Si le reste est de facture plus classique et habituelle ça reste quand même particulièrement délicieux et appréciable, à l’instar des réussis « Cadaverous Collection » et « The Mephitic Conundrum », ainsi que le très court « Forged For Decrepitude » qui ne débande quasiment pas et donne tout en moins de trois minutes (et dont la construction peut faire penser à « Hecatomb » de
« The Archaic Abattoir »). Cependant on ne peut pas s’empêcher d’avoir une légère impression de roue-libre par moments et une sensation de redite, mais il n’y a aucun passage faible ou ennuyeux et l’on reconnait direct le son et la patte de l’entité. Bref à l’instar de ses deux dernières livraisons ce cru 2016 d’ABORTED est un petit régal qui arrive encore à repousser encore plus loin les limites de la violence, de la technicité et de l’accroche, grâce à une alchimie totale et une cohésion sans failles, qui confirment que ce line-up est tout simplement le meilleur qu’ait connu son leader après plus de vingt ans d’activité.
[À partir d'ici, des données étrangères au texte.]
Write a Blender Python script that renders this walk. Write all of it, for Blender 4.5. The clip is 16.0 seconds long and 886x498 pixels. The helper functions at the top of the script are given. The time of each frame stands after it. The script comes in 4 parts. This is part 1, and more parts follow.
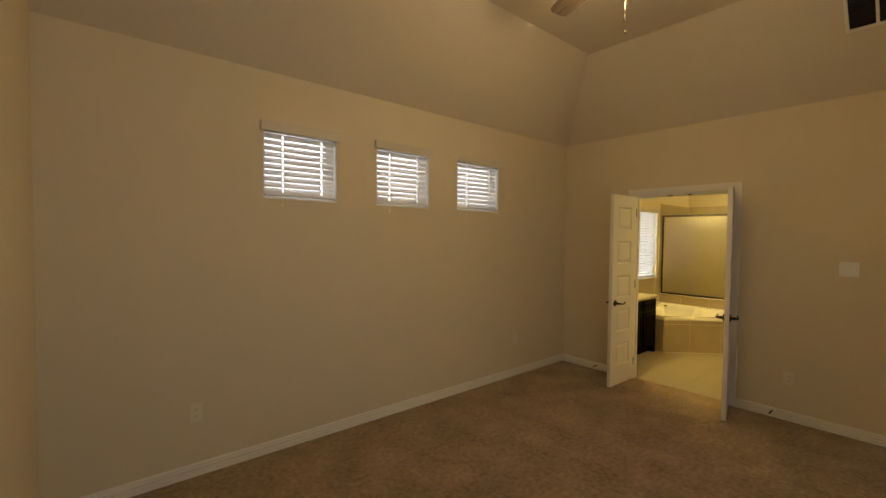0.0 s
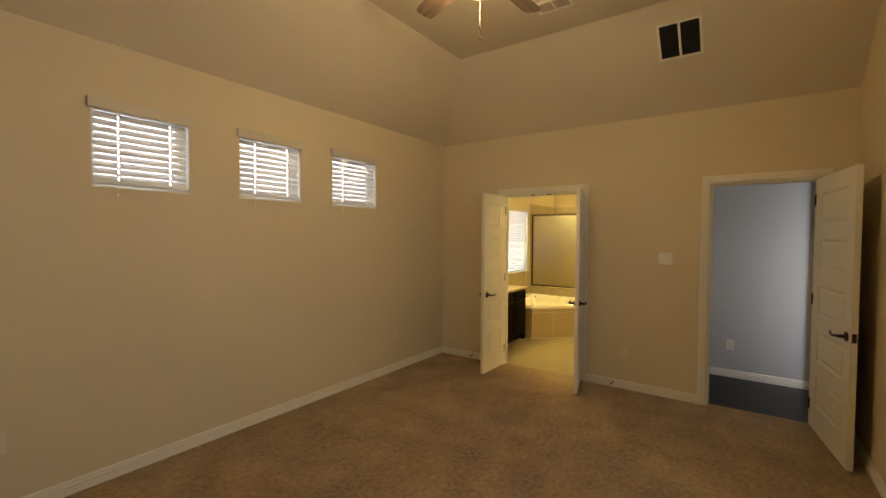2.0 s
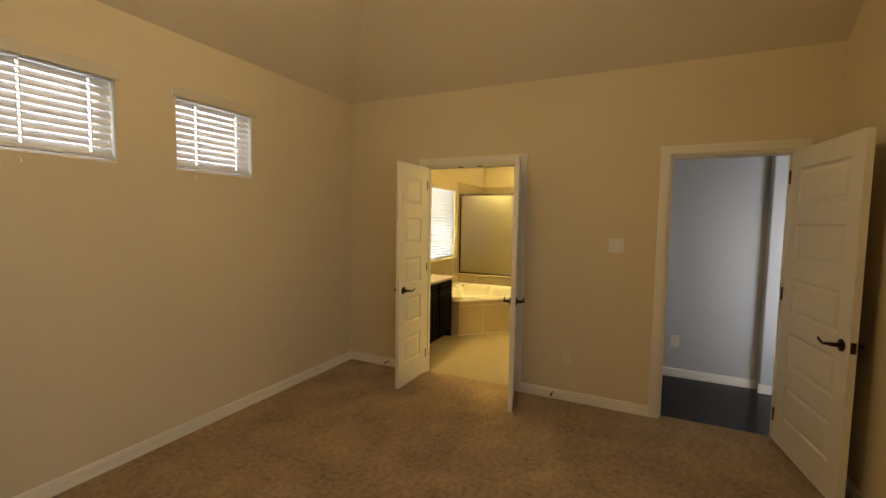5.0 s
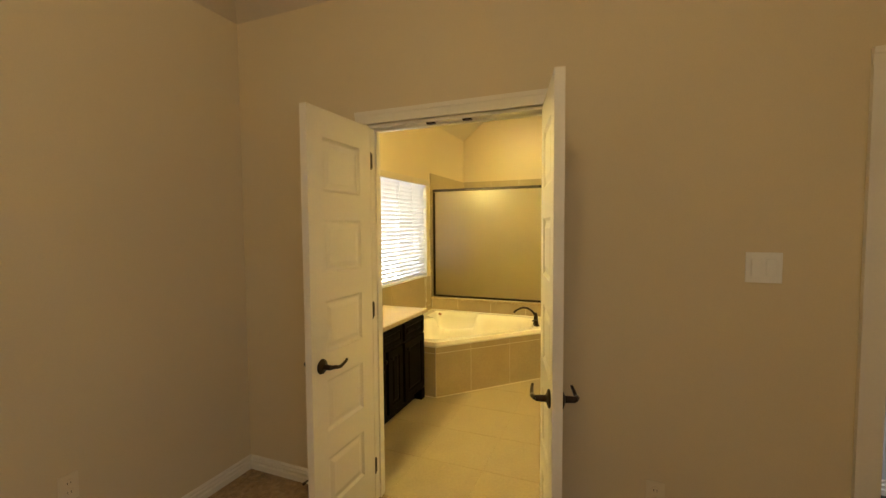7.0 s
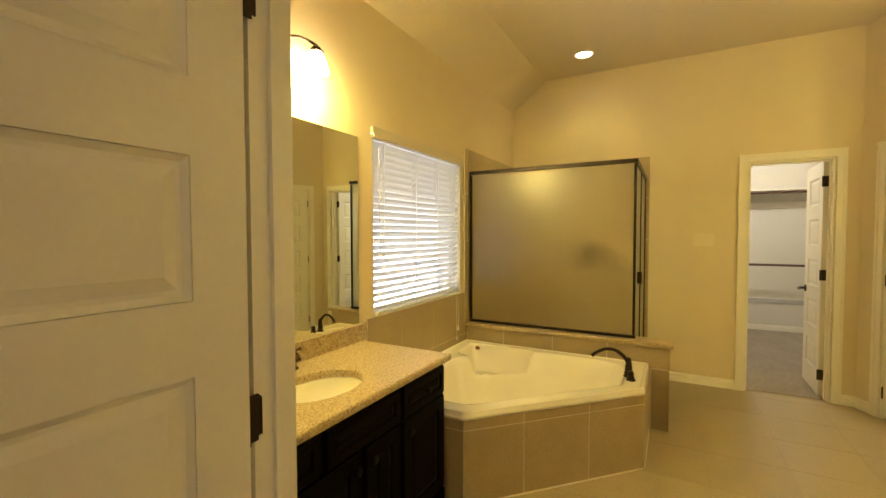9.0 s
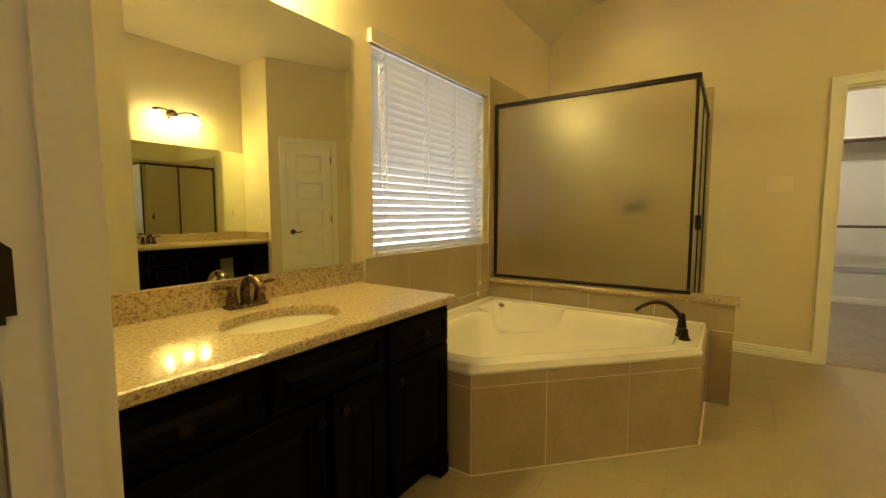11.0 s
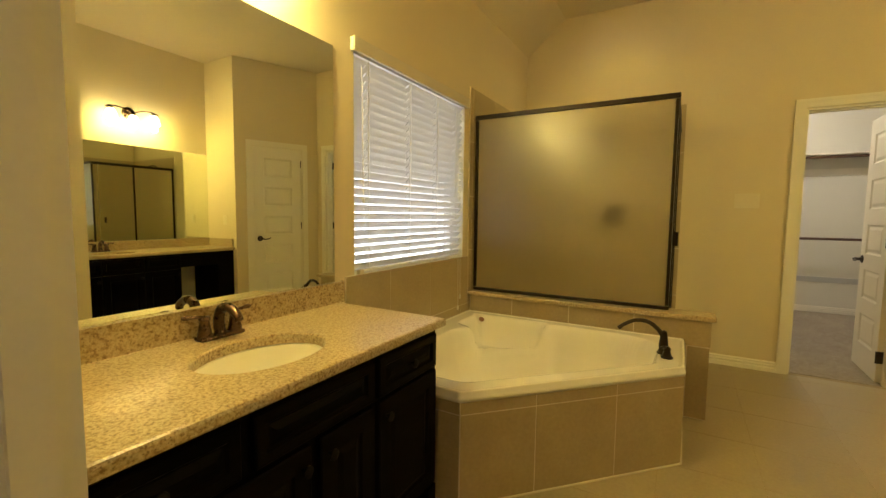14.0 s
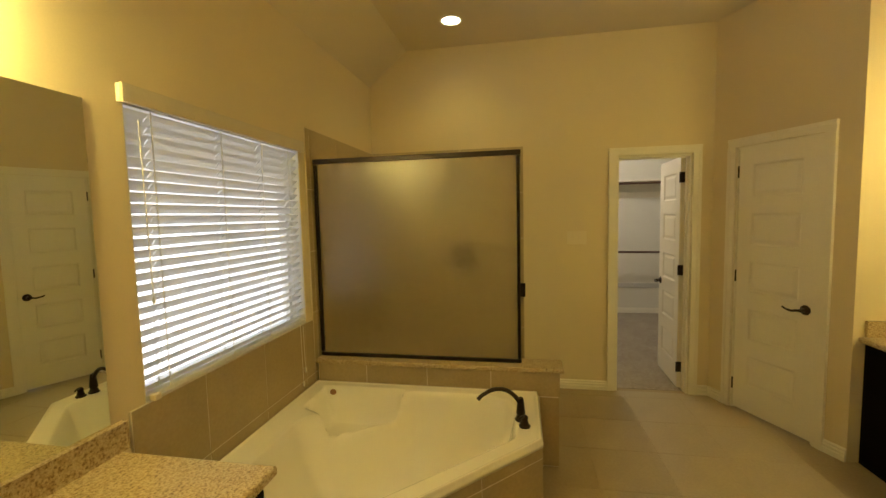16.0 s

Porté en plus par une production surpuissante en béton armé il n’y a vraiment pas de quoi faire la fine bouche, tant l’ensemble nous montre que le combo est définitivement de retour aux affaires vu que ce nouveau volet de ses aventures se placera sans peine en haut de la pile d’une discographie désormais fort bien fournie, quantitativement et surtout qualitativement.